THE TASK: Repeat exactly, and only, the lines below starting at the line that contains "finishes the script." and ending at the line that contains "shadow edge of", inclusive of both.

SUPPLIED DATA:
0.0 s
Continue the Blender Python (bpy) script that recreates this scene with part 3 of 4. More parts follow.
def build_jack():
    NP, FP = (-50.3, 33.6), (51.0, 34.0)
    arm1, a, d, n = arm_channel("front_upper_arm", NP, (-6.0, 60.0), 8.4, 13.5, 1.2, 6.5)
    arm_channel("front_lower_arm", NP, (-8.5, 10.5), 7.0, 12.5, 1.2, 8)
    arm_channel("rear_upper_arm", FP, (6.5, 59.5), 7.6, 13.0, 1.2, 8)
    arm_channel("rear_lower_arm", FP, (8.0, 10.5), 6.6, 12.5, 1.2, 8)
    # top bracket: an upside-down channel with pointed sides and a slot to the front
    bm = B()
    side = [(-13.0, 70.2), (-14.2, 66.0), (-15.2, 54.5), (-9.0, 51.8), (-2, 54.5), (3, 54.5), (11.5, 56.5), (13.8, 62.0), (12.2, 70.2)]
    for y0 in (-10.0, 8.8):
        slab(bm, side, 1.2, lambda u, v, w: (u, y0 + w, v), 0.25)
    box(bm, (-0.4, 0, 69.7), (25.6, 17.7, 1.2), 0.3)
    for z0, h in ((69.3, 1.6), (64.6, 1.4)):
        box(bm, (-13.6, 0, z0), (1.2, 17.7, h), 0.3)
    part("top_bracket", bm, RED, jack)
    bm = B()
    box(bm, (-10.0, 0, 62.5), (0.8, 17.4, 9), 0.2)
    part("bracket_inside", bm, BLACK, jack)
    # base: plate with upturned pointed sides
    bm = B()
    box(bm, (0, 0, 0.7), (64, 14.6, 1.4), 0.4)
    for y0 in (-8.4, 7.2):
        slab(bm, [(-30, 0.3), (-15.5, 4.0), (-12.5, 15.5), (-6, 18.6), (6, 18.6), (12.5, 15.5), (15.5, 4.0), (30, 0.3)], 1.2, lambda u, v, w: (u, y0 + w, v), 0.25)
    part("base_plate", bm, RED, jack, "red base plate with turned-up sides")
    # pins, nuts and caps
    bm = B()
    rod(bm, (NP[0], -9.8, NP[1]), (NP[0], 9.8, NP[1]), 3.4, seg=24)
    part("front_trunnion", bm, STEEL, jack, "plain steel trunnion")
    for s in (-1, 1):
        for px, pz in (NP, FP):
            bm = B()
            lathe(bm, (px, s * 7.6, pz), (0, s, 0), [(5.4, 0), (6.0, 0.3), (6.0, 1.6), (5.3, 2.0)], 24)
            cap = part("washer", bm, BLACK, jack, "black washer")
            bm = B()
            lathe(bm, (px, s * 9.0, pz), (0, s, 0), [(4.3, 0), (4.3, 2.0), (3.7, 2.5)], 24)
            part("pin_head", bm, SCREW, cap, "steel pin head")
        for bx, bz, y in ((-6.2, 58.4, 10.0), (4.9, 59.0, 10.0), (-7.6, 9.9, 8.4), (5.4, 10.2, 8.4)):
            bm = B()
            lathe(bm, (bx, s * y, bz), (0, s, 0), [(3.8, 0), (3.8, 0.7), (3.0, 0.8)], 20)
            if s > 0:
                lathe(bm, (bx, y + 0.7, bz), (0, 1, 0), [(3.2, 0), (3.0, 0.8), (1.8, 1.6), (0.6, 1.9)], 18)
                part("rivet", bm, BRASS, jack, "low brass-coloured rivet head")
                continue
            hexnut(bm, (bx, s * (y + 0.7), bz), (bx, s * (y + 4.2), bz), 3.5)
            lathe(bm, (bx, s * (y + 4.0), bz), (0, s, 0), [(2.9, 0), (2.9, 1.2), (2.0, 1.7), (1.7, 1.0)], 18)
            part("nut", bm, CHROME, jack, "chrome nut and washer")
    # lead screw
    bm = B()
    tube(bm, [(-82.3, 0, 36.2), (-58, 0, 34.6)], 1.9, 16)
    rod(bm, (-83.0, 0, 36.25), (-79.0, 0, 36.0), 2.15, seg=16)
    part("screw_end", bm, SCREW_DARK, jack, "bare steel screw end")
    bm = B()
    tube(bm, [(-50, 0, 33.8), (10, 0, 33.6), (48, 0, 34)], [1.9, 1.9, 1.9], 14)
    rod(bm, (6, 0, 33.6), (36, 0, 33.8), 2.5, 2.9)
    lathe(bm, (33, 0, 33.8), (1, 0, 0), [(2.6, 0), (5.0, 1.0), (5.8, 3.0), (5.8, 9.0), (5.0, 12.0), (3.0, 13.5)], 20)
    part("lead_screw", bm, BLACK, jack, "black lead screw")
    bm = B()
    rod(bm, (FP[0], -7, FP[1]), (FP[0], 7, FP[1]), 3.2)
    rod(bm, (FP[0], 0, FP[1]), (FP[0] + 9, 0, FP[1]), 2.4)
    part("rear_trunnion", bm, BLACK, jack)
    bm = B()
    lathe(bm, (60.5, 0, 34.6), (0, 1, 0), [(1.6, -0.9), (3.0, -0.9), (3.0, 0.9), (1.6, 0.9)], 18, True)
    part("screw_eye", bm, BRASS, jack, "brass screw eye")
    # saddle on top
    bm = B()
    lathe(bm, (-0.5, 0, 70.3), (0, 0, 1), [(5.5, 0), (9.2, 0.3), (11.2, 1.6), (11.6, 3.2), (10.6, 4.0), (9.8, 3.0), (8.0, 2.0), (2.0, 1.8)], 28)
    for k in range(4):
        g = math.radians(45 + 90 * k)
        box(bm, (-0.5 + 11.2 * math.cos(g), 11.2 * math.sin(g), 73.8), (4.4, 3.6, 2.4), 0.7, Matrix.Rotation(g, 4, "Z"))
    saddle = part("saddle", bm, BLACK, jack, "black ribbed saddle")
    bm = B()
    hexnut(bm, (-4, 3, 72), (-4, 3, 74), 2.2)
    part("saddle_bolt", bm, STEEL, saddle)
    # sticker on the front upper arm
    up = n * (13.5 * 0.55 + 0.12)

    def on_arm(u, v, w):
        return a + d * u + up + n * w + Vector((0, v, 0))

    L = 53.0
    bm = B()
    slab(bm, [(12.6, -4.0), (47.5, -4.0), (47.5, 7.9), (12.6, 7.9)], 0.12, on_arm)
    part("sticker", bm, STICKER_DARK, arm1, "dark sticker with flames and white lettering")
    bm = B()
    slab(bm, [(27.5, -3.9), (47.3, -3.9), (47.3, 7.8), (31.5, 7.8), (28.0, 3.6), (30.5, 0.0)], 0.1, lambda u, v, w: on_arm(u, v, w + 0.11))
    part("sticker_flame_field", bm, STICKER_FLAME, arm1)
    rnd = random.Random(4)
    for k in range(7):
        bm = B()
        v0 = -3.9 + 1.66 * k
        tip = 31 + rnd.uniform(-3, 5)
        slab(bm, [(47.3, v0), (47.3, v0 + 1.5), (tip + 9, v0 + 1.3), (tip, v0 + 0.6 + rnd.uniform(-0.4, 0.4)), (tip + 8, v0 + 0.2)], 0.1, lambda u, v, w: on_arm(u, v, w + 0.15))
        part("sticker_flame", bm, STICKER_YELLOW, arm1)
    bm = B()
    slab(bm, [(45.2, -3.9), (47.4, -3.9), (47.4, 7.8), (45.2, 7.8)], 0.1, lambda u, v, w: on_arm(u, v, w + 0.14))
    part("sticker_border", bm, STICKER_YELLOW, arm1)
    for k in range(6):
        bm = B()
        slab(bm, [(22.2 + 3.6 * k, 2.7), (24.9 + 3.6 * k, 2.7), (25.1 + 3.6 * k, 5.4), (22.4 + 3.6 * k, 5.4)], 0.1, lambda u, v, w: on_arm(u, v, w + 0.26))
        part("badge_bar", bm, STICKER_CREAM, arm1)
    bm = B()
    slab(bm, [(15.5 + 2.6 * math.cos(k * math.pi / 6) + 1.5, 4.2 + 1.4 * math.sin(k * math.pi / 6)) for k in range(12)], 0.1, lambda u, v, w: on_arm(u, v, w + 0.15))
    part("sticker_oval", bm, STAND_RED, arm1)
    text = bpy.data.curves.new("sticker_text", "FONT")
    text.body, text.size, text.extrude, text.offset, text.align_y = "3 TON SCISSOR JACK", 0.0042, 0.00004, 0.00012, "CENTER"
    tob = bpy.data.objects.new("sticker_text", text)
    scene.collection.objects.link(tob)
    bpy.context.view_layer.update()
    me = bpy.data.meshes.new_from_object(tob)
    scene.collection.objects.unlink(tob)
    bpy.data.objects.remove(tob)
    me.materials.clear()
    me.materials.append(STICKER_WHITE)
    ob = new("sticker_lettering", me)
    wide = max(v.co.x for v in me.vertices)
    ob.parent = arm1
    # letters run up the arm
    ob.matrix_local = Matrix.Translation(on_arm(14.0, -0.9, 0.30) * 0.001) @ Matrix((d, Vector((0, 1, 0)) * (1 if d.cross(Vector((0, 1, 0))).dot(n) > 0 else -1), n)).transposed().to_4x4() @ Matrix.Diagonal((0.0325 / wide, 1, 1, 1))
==
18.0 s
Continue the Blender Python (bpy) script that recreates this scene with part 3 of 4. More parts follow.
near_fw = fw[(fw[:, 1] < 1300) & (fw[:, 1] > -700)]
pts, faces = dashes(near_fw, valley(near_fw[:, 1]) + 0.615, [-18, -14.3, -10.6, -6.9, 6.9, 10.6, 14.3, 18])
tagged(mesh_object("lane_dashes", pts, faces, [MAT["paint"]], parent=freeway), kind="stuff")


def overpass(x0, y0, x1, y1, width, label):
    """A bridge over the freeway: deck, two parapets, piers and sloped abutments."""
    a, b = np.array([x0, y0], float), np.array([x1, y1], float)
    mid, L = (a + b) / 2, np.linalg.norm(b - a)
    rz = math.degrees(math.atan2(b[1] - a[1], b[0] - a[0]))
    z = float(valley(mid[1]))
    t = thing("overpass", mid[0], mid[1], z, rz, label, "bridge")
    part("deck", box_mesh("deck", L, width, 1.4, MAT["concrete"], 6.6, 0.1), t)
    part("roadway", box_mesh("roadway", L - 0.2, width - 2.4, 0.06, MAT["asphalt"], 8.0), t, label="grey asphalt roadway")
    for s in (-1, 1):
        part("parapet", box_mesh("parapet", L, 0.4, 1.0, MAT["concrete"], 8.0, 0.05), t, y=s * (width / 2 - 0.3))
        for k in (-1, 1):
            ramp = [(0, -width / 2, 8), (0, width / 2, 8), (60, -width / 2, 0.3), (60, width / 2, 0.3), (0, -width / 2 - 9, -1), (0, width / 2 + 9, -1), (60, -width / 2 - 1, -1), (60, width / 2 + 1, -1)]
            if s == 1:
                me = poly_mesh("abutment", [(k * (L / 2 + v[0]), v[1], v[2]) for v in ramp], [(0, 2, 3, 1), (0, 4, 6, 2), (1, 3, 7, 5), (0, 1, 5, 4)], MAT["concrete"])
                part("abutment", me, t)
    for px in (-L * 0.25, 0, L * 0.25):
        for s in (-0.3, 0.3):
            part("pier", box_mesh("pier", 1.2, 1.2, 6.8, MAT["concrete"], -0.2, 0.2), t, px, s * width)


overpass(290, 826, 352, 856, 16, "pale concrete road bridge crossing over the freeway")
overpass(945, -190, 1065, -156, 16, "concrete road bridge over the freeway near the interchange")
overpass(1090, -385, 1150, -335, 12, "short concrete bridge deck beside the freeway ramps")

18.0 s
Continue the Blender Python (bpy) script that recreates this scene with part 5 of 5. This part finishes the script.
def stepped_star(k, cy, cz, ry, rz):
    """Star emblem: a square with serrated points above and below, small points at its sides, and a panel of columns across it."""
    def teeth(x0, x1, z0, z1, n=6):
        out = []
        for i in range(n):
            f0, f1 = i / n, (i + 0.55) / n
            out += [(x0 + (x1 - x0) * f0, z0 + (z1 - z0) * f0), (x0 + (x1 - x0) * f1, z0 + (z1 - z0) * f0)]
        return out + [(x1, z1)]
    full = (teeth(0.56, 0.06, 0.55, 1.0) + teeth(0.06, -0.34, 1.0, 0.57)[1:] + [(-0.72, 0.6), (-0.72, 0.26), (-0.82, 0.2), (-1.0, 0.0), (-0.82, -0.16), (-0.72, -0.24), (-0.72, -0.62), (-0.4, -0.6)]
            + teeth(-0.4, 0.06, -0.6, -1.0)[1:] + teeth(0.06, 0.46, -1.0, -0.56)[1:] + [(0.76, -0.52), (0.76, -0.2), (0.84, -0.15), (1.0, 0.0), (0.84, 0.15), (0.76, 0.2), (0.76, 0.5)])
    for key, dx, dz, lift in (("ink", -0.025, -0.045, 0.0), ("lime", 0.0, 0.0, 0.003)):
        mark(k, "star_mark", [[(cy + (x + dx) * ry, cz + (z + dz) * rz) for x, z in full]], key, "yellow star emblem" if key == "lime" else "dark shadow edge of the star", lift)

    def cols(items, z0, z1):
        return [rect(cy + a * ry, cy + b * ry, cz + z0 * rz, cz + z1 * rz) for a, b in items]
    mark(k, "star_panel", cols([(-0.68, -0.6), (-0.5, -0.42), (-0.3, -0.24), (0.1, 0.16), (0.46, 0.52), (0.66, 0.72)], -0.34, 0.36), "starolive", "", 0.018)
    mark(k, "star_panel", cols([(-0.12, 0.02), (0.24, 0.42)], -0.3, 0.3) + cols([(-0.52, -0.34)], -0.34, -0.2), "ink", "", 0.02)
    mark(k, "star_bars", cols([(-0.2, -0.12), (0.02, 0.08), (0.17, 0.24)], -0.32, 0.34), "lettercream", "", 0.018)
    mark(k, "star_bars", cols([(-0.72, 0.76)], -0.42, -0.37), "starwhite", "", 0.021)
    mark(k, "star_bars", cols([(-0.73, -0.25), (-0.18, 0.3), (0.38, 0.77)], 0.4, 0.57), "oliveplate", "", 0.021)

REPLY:
Continue the Blender Python (bpy) script that recreates this scene with part 5 of 5. This part finishes the script.
def stepped_star(k, cy, cz, ry, rz):
    """Star emblem: a square with serrated points above and below, small points at its sides, and a panel of columns across it."""
    def teeth(x0, x1, z0, z1, n=6):
        out = []
        for i in range(n):
            f0, f1 = i / n, (i + 0.55) / n
            out += [(x0 + (x1 - x0) * f0, z0 + (z1 - z0) * f0), (x0 + (x1 - x0) * f1, z0 + (z1 - z0) * f0)]
        return out + [(x1, z1)]
    full = (teeth(0.56, 0.06, 0.55, 1.0) + teeth(0.06, -0.34, 1.0, 0.57)[1:] + [(-0.72, 0.6), (-0.72, 0.26), (-0.82, 0.2), (-1.0, 0.0), (-0.82, -0.16), (-0.72, -0.24), (-0.72, -0.62), (-0.4, -0.6)]
            + teeth(-0.4, 0.06, -0.6, -1.0)[1:] + teeth(0.06, 0.46, -1.0, -0.56)[1:] + [(0.76, -0.52), (0.76, -0.2), (0.84, -0.15), (1.0, 0.0), (0.84, 0.15), (0.76, 0.2), (0.76, 0.5)])
    for key, dx, dz, lift in (("ink", -0.025, -0.045, 0.0), ("lime", 0.0, 0.0, 0.003)):
        mark(k, "star_mark", [[(cy + (x + dx) * ry, cz + (z + dz) * rz) for x, z in full]], key, "yellow star emblem" if key == "lime" else "dark shadow edge of the star", lift)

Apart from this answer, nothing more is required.